The key objectives of the project were to:
- Track the process of transition for young people with vision impairment from age 14 for [initially] five years.
- Identify the roles of professionals involved.
- Recognise the factors that improve or reduce a young person’s chance of gaining employment.
This is a briefing of the full technical report from the findings of the first half of stage three of the study. It looks at the transition experiences of young people from Higher Education, and NEETs into employment. Phase three commenced in November 2015 and is funded by Thomas Pocklington Trust until 2019. Previous stages have been funded by RNIB and The Nuffield Foundation. Technical reports and briefings are available from these stages.
The research findings continue to be applied in practical ways, including developing resources to help young people with vision impairment navigating various transitions and professionals supporting them.
The University of Birmingham is ranked among the world’s top 100 institutions, its work brings people from across the world to Birmingham, including researchers and teachers and more than 6,500 international students from over 150 countries.

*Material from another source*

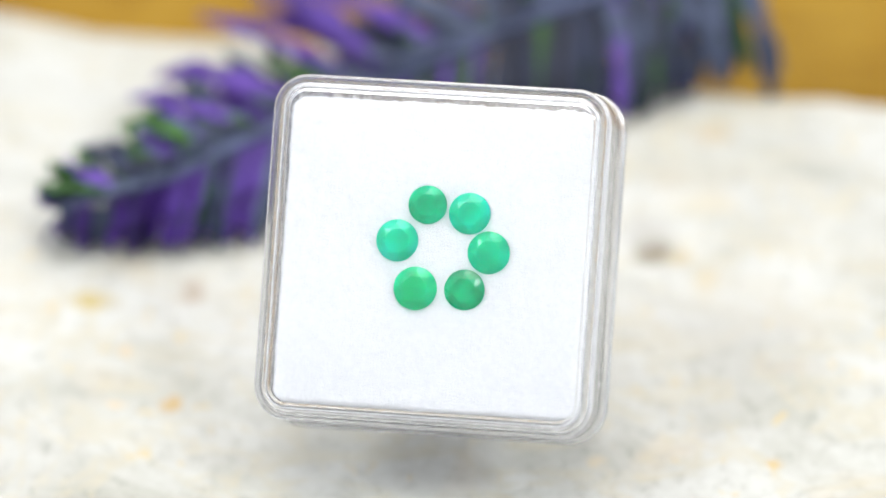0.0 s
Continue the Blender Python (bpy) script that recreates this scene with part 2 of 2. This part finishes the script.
def build_slab():
    bm = bmesh.new()
    nx, ny, thick = 190, 130, 0.0105
    xs = [-0.10 + 0.20 * i / nx for i in range(nx + 1)]
    top = []
    for x in xs:
        yb, col = back_edge(x), []
        for j in range(ny + 1):
            y = -0.06 + (yb + 0.06) * j / ny
            e = min(yb - y, y + 0.06, x + 0.10, 0.10 - x)
            round_off = -0.0022 * max(0.0, 1 - e / 0.0035) ** 2
            col.append(bm.verts.new((x, y, slab_height(x, y) + round_off)))
        top.append(col)
    for i in range(nx):
        for j in range(ny):
            bm.faces.new((top[i][j], top[i + 1][j], top[i + 1][j + 1], top[i][j + 1]))
    rim = [top[i][0] for i in range(nx + 1)] + [top[nx][j] for j in range(1, ny + 1)]
    rim += [top[i][ny] for i in range(nx - 1, -1, -1)] + [top[0][j] for j in range(ny - 1, 0, -1)]
    low = [bm.verts.new((v.co.x, v.co.y + 0.0008 * noise.noise(v.co * 300), -thick)) for v in rim]
    for i in range(len(rim)):
        j = (i + 1) % len(rim)
        bm.faces.new((rim[j], rim[i], low[i], low[j]))
    bm.faces.new(low)
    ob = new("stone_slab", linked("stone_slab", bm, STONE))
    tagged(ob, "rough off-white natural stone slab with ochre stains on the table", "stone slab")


build_table()
build_slab()

# ---- gem box ----
N = Vector((-0.065, -0.662, 0.750)).normalized()
U = (Vector((1, 0, 0)) - N * N.x).normalized()
V = N.cross(U)
LID_MID = Vector((0.0155, -0.0175, 2.2355)) + 0.15 * N - 0.0805 * U - 0.031 * V     # cm
HALF, RAD, BASE_TOP, BASE_LOW = 1.484, 0.30, 1.440, 1.36
DEPTH = (LID_MID.z - BASE_LOW * V.z + 0.02) / N.z
BOX_POSE = Matrix(((U.x, V.x, N.x, LID_MID.x * CM), (U.y, V.y, N.y, LID_MID.y * CM), (U.z, V.z, N.z, LID_MID.z * CM), (0, 0, 0, 1)))


def build_box():
    box = new("gem_box")
    box.matrix_basis = BOX_POSE
    tagged(box, "square clear plastic gem box tilted up on the stone", "gem box")
    h = HALF
    lid = part("lid", loft([
        (0.3, -0.10), (h - 0.155, -0.10), (h - 0.110, -0.112), (h - 0.060, -0.14), (h - 0.036, -0.18), (h - 0.026, -0.90),
        (h - 0.020, -0.94), (h + 0.034, -0.95), (h + 0.043, -0.93), (h + 0.041, -0.86), (h + 0.016, -0.82), (h, -0.06), (h - 0.010, -0.022), (h - 0.030, 0.0),
        (h - 0.054, 0.0), (h - 0.066, -0.012), (h - 0.074, -0.028), (h - 0.098, -0.030), (h - 0.108, -0.018), (h - 0.126, -0.016), (h - 0.138, -0.026), (h - 0.146, -0.042), (0.3, -0.044)], h, RAD), PLASTIC, box, "clear lid with a stepped rim")
    base = part("base", loft([
        (0.3, -0.60), (BASE_TOP - 0.10, -0.60), (BASE_TOP - 0.05, -0.55), (BASE_TOP - 0.027, -0.24), (BASE_TOP - 0.022, -0.225), (BASE_TOP - 0.008, -0.225), (BASE_TOP, -0.24),
        (BASE_LOW + 0.005, -DEPTH + 0.03), (BASE_LOW - 0.01, -DEPTH), (BASE_LOW - 0.06, -DEPTH), (BASE_LOW - 0.07, -DEPTH + 0.03),
        (BASE_TOP - 0.12, -0.68), (0.3, -0.68)], BASE_TOP, RAD - 0.05), PLASTIC, box, "clear tray with a raised floor")
    for x, y, z, r in ((-h - 0.01, 0.88, -0.20, 0.030), (-h - 0.01, 0.82, -0.22, 0.018), (-h - 0.008, 0.50, -0.2, 0.012), (h + 0.02, 0.16, -0.33, 0.018), (h + 0.02, -1.02, -0.4, 0.022)):
        bm = bmesh.new()
        bmesh.ops.create_icosphere(bm, subdivisions=2, radius=r * CM)
        for v in bm.verts:
            v.co = Vector((v.co.x * 0.6, v.co.y * 1.7, v.co.z)) * (1 + 0.3 * noise.noise(v.co * 4000)) + Vector((x, y, z)) * CM
        part("moulding_burr", bm, PLASTIC, box, "small clear burr on the edge")
    lid.data.materials.append(PANE)
    for f in lid.data.polygons:
        f.material_index = int(max(abs(f.center.x), abs(f.center.y)) < (h - 0.16) * CM)
    for ob in (lid, base):
        ob.visible_shadow = False
    return box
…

About Thomas Pocklington Trust
TPT is a charity committed to increasing awareness and understanding of the needs of people with sight loss and to developing and implementing services which meet their needs and improve lives. The charity strives to champion needs, provide change leadership, seek out gaps in service provision and with the cooperation of like-minded partner organisations, prioritise actions aimed at addressing identified deficiencies. In short, they exist for people with sight loss.